Occupy Everywhere

Let’s hope the occupation lasts

The Occupy Wall Street spirit is circumnavigating the globe. Demonstrations have popped up like rabbits out of the hat in London, Paris, Rome and the Great Beyond.

Off to a quiet start on Sept. 17, the youthful protest has morphed into a Movement with a capital M. The momentum has been building — acquiring the enviable Big MO — and it’s only a guess as to whether it will explode, implode or die a lingering death.

My money’s on an explosion. We witnessed the Arab Spring earlier in 2011. I think we’re in the midst of the Occupation Fall.

According to anecdotal reports, on Saturday, Oct. 15, there were demonstrations in 951 cities in 82 countries around the world. I’m confident that some of those had nothing to do with the anti-greed protests, and perhaps were more inspired by Octoberfest and good, plentiful beer. But even if the number is closer to 900 cities — that’s a lot.
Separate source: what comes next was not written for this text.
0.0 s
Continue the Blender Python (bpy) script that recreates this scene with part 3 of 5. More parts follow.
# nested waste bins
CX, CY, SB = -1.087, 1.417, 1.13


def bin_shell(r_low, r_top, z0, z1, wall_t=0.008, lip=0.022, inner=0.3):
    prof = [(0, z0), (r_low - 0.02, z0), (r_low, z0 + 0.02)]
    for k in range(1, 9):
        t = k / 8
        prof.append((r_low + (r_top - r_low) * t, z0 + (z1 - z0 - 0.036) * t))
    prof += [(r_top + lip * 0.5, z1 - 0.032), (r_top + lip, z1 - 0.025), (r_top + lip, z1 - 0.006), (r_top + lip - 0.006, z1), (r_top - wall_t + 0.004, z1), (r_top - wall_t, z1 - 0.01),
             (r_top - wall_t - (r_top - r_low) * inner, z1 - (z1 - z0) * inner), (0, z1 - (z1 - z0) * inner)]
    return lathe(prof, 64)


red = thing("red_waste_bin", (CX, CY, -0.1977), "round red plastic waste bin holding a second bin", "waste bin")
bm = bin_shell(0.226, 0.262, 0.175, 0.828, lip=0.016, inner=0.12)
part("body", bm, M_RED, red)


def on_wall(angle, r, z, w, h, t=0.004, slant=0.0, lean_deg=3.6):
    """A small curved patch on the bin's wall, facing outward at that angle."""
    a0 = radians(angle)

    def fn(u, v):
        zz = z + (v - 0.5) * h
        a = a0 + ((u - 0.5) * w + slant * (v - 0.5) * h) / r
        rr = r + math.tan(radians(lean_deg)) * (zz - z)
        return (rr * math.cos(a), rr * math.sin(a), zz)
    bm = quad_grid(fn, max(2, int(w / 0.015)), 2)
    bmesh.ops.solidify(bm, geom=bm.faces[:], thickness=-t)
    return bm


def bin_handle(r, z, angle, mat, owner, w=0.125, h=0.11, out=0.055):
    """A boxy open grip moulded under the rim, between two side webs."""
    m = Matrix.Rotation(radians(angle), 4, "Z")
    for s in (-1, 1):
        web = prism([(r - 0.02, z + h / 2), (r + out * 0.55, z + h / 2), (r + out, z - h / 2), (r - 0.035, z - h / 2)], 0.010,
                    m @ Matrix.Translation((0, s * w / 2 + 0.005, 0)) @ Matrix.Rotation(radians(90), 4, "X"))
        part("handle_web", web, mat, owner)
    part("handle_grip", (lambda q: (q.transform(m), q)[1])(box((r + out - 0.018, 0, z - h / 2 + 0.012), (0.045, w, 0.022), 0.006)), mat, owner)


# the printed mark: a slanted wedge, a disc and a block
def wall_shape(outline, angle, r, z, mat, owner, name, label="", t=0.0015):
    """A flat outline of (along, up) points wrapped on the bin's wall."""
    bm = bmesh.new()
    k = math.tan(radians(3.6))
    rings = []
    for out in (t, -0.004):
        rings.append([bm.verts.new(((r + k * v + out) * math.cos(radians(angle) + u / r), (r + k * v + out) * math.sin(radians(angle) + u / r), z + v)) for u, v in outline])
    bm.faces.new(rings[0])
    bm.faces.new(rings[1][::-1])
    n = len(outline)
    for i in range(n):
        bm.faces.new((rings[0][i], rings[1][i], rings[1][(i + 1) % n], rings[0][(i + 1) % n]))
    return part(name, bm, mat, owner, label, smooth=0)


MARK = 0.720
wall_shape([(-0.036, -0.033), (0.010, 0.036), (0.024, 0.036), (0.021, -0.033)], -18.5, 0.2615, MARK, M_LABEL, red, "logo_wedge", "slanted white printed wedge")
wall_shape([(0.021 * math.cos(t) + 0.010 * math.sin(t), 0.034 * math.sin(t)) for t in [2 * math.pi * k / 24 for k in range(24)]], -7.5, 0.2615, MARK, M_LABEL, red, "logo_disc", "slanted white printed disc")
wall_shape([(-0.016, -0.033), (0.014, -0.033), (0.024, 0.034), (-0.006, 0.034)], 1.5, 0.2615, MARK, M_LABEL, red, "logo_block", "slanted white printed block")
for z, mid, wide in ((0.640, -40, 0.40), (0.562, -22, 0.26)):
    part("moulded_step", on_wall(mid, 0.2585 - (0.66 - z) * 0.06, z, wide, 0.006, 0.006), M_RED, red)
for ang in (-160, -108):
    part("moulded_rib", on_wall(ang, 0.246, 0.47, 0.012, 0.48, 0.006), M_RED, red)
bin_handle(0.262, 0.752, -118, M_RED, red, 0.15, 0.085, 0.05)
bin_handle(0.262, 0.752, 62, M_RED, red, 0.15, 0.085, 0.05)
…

Spokane and Coeur d’Alene are both in that count. Here in Coeur d’Alene, dozens of animated citizens waved signs at motorists from the corner of Appleway and Highway 95 from 11 am to 11 pm and were met with wavebacks and horn honks of support from passing motorists.

Understandably so.

Ask yourself: If you were a recent college grad, with $35,000 or more in student loans hanging over your head, and no job opportunity in sight, wouldn’t you be inclined to get involved in the Occupy event in the city nearest to you, or climb onboard the Occupation Train that’s leaving for New York?

After all, everybody’s invited. The 99 Percent Movement is about as inclusive as you can get. No secret handshake, no membership fees, no dress code, no blackballs — just everybody who fits in the lower 99 percent of the income scale can join the protest.
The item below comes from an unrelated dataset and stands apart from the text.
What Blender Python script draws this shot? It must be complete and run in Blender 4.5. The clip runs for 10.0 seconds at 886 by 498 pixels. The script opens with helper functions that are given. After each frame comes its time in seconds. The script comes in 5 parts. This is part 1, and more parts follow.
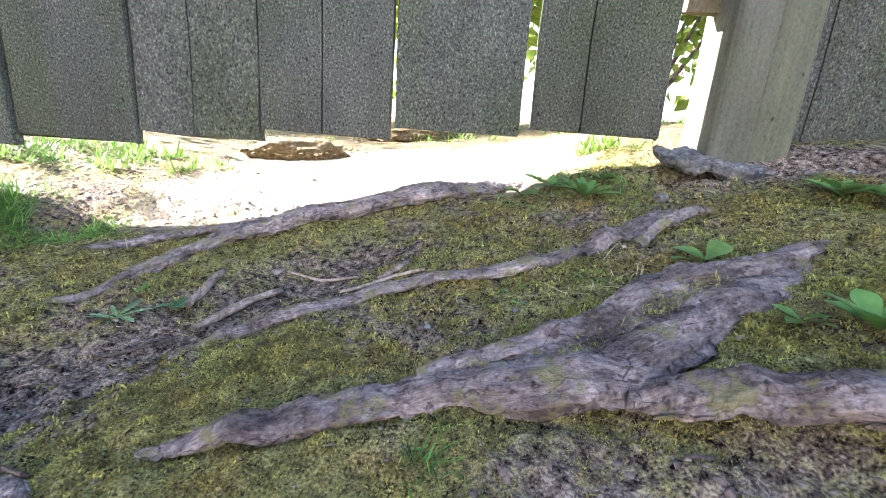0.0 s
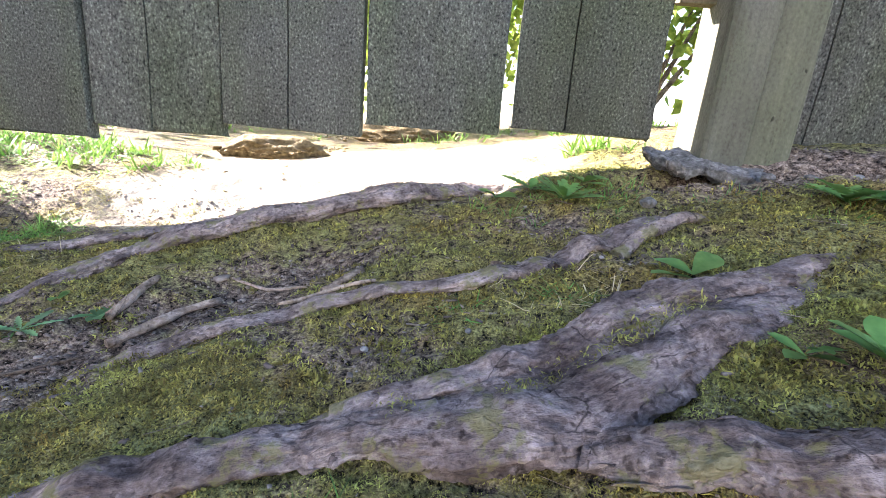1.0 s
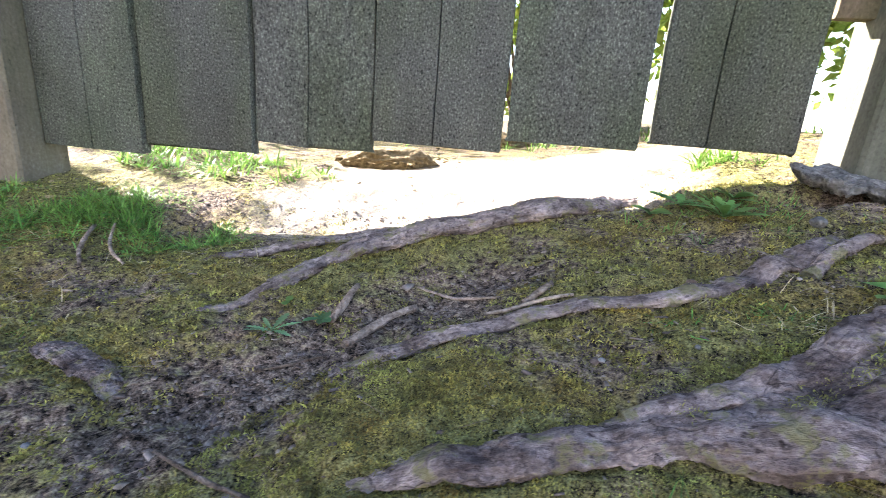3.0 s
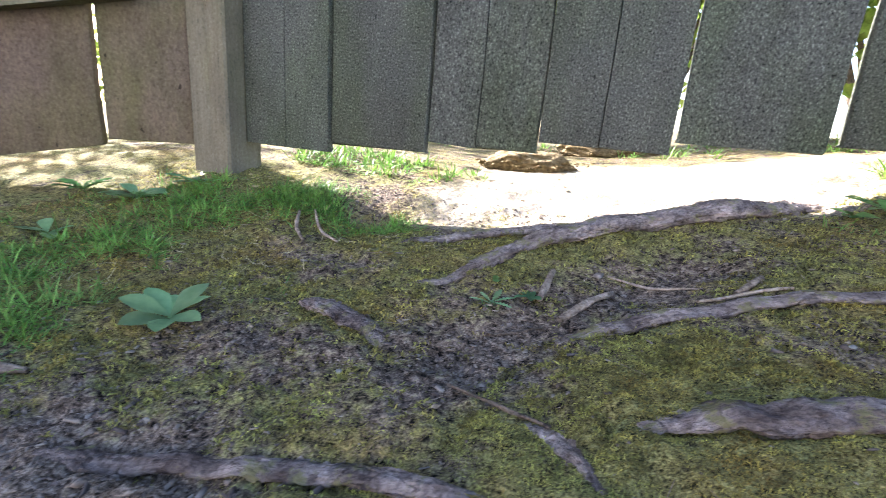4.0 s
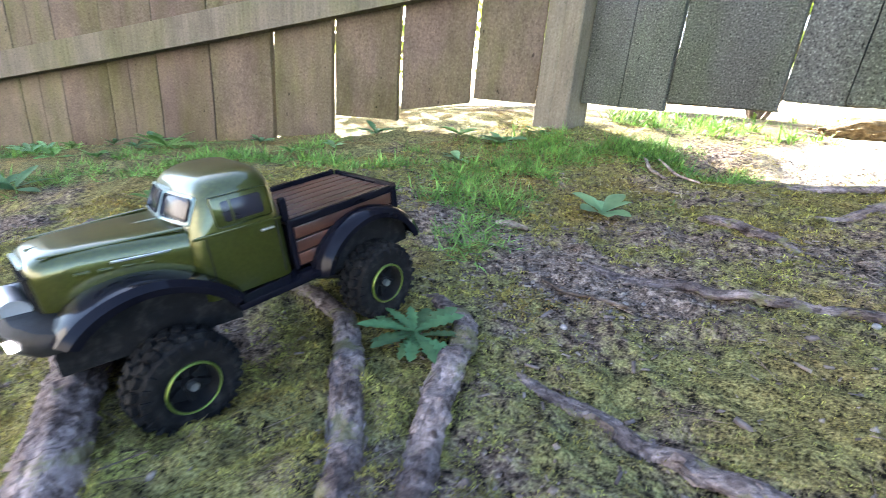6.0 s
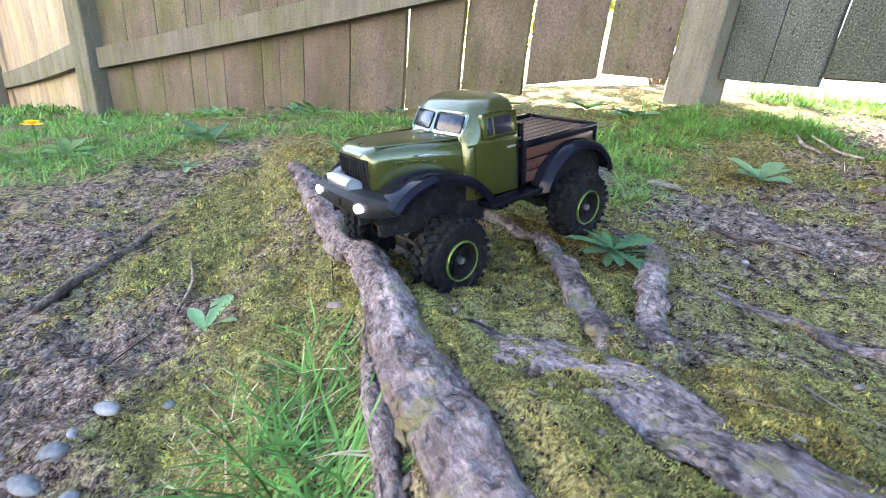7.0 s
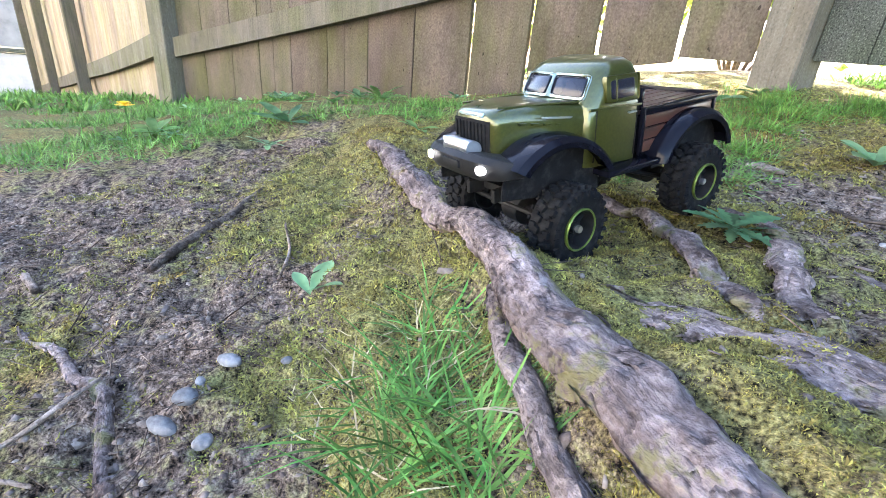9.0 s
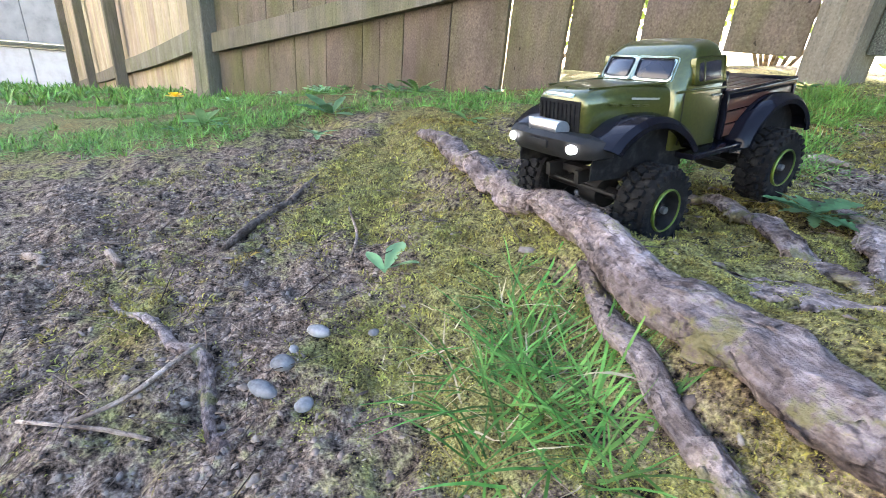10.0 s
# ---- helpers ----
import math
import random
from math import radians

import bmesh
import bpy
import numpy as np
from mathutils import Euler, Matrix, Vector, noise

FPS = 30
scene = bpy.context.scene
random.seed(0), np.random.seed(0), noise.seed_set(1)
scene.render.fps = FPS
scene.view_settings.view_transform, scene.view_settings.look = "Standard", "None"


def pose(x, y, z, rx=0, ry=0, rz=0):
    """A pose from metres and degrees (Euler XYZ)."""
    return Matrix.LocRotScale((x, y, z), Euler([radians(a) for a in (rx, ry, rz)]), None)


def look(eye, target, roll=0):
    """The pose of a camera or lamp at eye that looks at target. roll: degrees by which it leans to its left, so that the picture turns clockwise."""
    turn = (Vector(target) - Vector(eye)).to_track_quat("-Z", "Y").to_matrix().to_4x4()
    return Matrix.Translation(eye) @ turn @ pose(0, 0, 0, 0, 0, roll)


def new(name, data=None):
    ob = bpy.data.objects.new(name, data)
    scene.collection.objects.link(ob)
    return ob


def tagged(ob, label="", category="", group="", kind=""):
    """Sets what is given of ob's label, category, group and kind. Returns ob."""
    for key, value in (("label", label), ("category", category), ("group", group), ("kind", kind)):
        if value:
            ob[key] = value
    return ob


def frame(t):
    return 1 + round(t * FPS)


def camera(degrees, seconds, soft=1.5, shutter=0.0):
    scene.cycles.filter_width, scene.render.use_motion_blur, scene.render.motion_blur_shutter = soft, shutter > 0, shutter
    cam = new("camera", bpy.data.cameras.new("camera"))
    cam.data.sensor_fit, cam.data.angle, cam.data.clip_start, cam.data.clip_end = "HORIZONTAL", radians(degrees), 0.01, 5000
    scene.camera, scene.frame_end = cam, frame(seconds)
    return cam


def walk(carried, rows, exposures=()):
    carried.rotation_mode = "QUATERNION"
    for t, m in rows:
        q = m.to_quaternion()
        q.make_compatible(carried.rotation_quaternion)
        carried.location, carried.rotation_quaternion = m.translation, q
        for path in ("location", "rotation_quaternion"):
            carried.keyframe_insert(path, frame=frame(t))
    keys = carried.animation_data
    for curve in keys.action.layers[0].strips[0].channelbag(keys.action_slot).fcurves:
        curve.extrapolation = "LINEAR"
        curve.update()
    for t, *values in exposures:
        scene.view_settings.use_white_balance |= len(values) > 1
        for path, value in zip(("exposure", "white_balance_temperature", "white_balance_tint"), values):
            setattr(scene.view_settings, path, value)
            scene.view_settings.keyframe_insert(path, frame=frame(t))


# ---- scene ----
cam = camera(87.9, 10.0, soft=0.75, shutter=0.2)
PATH = [
    (0, (0.0000, 0.0000, 0.3345), (-0.0899, 1.9182, -0.2245), 4.35),
    (0.5, (0.0152, 0.0319, 0.3373), (-0.0976, 1.9533, -0.2060), 4.99),
    (1, (0.0329, 0.0480, 0.3278), (-0.0609, 1.9702, -0.2167), 5.11),
    (1.5, (0.0272, 0.0499, 0.3354), (-0.0449, 1.9719, -0.2132), 5.26),
    (2, (0.0022, 0.0497, 0.3342), (-0.0490, 1.9734, -0.2105), 5.52),
    (2.5, (-0.0335, 0.0329, 0.3412), (-0.1753, 1.9486, -0.2157), 4.78),
    (2.7, (-0.0566, 0.0207, 0.3436), (-0.2584, 1.9288, -0.2206), 4.57),
    (3.8, (-0.1681, -0.0506, 0.3212), (-0.7107, 1.7989, -0.2127), 4.70),
    (4, (-0.1927, -0.0706, 0.3180), (-0.8149, 1.7517, -0.2223), 4.72),
    (4.5, (-0.2342, -0.1111, 0.3047), (-1.0071, 1.6481, -0.2500), 4.67),
    (5, (-0.2696, -0.1592, 0.2920), (-1.2366, 1.4914, -0.2914), 4.73),
    (5.5, (-0.2868, -0.2269, 0.2700), (-1.4484, 1.2773, -0.3529), 4.78),
    (6, (-0.2879, -0.2942, 0.2584), (-1.6218, 1.0380, -0.4096), 4.95),
    (6.2, (-0.2903, -0.3230, 0.2554), (-1.6839, 0.9357, -0.4327), 5.12),
    (7.3, (-0.2885, -0.4096, 0.2168), (-1.8373, 0.6005, -0.5452), 5.48),
    (7.5, (-0.2924, -0.4168, 0.2124), (-1.8499, 0.5744, -0.5569), 5.38),
    (8, (-0.2989, -0.4224, 0.2098), (-1.8707, 0.5365, -0.5713), 5.00),
    (8.5, (-0.3039, -0.4231, 0.2097), (-1.8965, 0.4959, -0.5771), 5.02),
    (9, (-0.3081, -0.4287, 0.2075), (-1.9168, 0.4565, -0.5853), 5.20),
    (9.5, (-0.3089, -0.4416, 0.2049), (-1.9325, 0.4117, -0.5925), 5.25),
    (10, (-0.3146, -0.4657, 0.1962), (-1.9553, 0.3453, -0.6103), 5.30),
]
EXPOSURES = [(0.0, 4.26, 6200, 18.5), (1.0, 4.1, 6250, 18), (2.5, 4.03, 6250, 17), (4.5, 3.84, 6000, 17), (5.0, 3.94, 6050, 16.5), (5.5, 4.2, 6100, 16), (6.0, 4.56, 6200, 15.5), (8.0, 4.8, 6150, 17), (9.0, 4.8, 6200, 16.5), (10.0, 4.58, 6250, 15.5)]
walk(cam, [(t, look(eye, target, roll)) for t, eye, target, roll in PATH], EXPOSURES)

# ---- light ----
SUN_AZIMUTH, SUN_HEIGHT = radians(156), radians(26)  # towards the sun, from +x; behind the fence
world = bpy.data.worlds.new("world")
scene.world = world
world.use_nodes = True
sky = world.node_tree.nodes.new("ShaderNodeTexSky")
sky.sky_type, sky.sun_disc = "NISHITA", False
sky.sun_elevation, sky.sun_rotation = SUN_HEIGHT, radians(90) - SUN_AZIMUTH
world.node_tree.links.new(sky.outputs[0], world.node_tree.nodes["Background"].inputs[0])
world.node_tree.nodes["Background"].inputs[1].default_value = 0.07
sun = new("sun", bpy.data.lights.new("sun", "SUN"))
sun.data.energy, sun.data.angle, sun.data.color = 5.0, radians(0.6), (1, 0.93, 0.8)
sun_way = Vector((math.cos(SUN_AZIMUTH) * math.cos(SUN_HEIGHT), math.sin(SUN_AZIMUTH) * math.cos(SUN_HEIGHT), math.sin(SUN_HEIGHT)))
sun.matrix_world = look(sun_way * 20, (0, 0, 0))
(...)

And that includes about everyone in North Idaho. Only a handful of Inland Northwest residents can possibly make $1,137,684 a year, which is the average income for the top 1 percent of incomes in the country.

For years, we’ve heard and read about the growing disparity between the rich and the poor. The old line — “the rich get rich and the poor get children” — has been around since the Roaring Twenties, even before the Wall Street Crash that presaged the Great Depression.

What we haven’t learned from history or paid attention to in recent years has been the growing disparity between the very rich and everyone else. And the public has been somewhat oblivious, as the divide has grown from a gap to a chasm.

Mother Jones Online displays the numbers under the heading of “Plutocracy Now.” Between 2007 and 2009, the Mother Jones graphs show gains for Wall Street of 720 percent, a rise in unemployment of 102 percent and a 35 percent drop in the worth of Americans’ home equity. While Wall Street is booming, the average household is losing money or going broke.

And, as we are all painfully aware, most Americans have a great deal of their net worth invested in their homes, whose values continue to be less than they were before the start of the economic slide.

The pinballs of history have been set for some kind of social explosion. Corporations have been steadily shipping jobs out of the country. We hear them resurface in India or South Africa when we call in for tech support for our computers. Teachers and other public servants are being squeezed out of work, new jobs are extremely hard to find because they just aren’t there, and the inspirational Arab Spring is only a couple of seasons back.

Ready, set, boom.

But the appeal of the Occupy Wall Street phenomenon is not just that some people, mostly young, educated and out of work, are finally calling attention to the outrageously out-of-balance, unfair and unstable economy, by organizing into the Occupy Wall Street ranks. That’s the big thing. I’m also impressed by the classy creed the Zuccotti Park folks have hammered out.

The Occupy Wall Street initiators are committed to peaceful non-violence within their encampment and in the face of police attention. And we are told they are also committed to supporting, helping and even liking each other. Idealistic, yes, but strong team-building vows, as well.

Unfortunately, the determination to let everyone’s voice be heard has muddied the clarity of the crusaders’ message. On Oct. 17, the New York Times reported a committee assembled to codify the protesters’ demands has been meeting overtime.

Occupy Wall Street/Occupy Everywhere is obviously still a work in progress. We can’t imagine where Big MO will take the Movement next.

But we can predict that Occupation Fall will be followed by a winter of discontent and more cold hard financial unhappiness for the lives of the 99 percent. Let’s hope that an American Spring will bring recognition by the American electorate of the merits of the protests.

We can also hope Congress is paying attention.

Mary Lou Reed lives in Coeur d’Alene. Her column appears here once a month.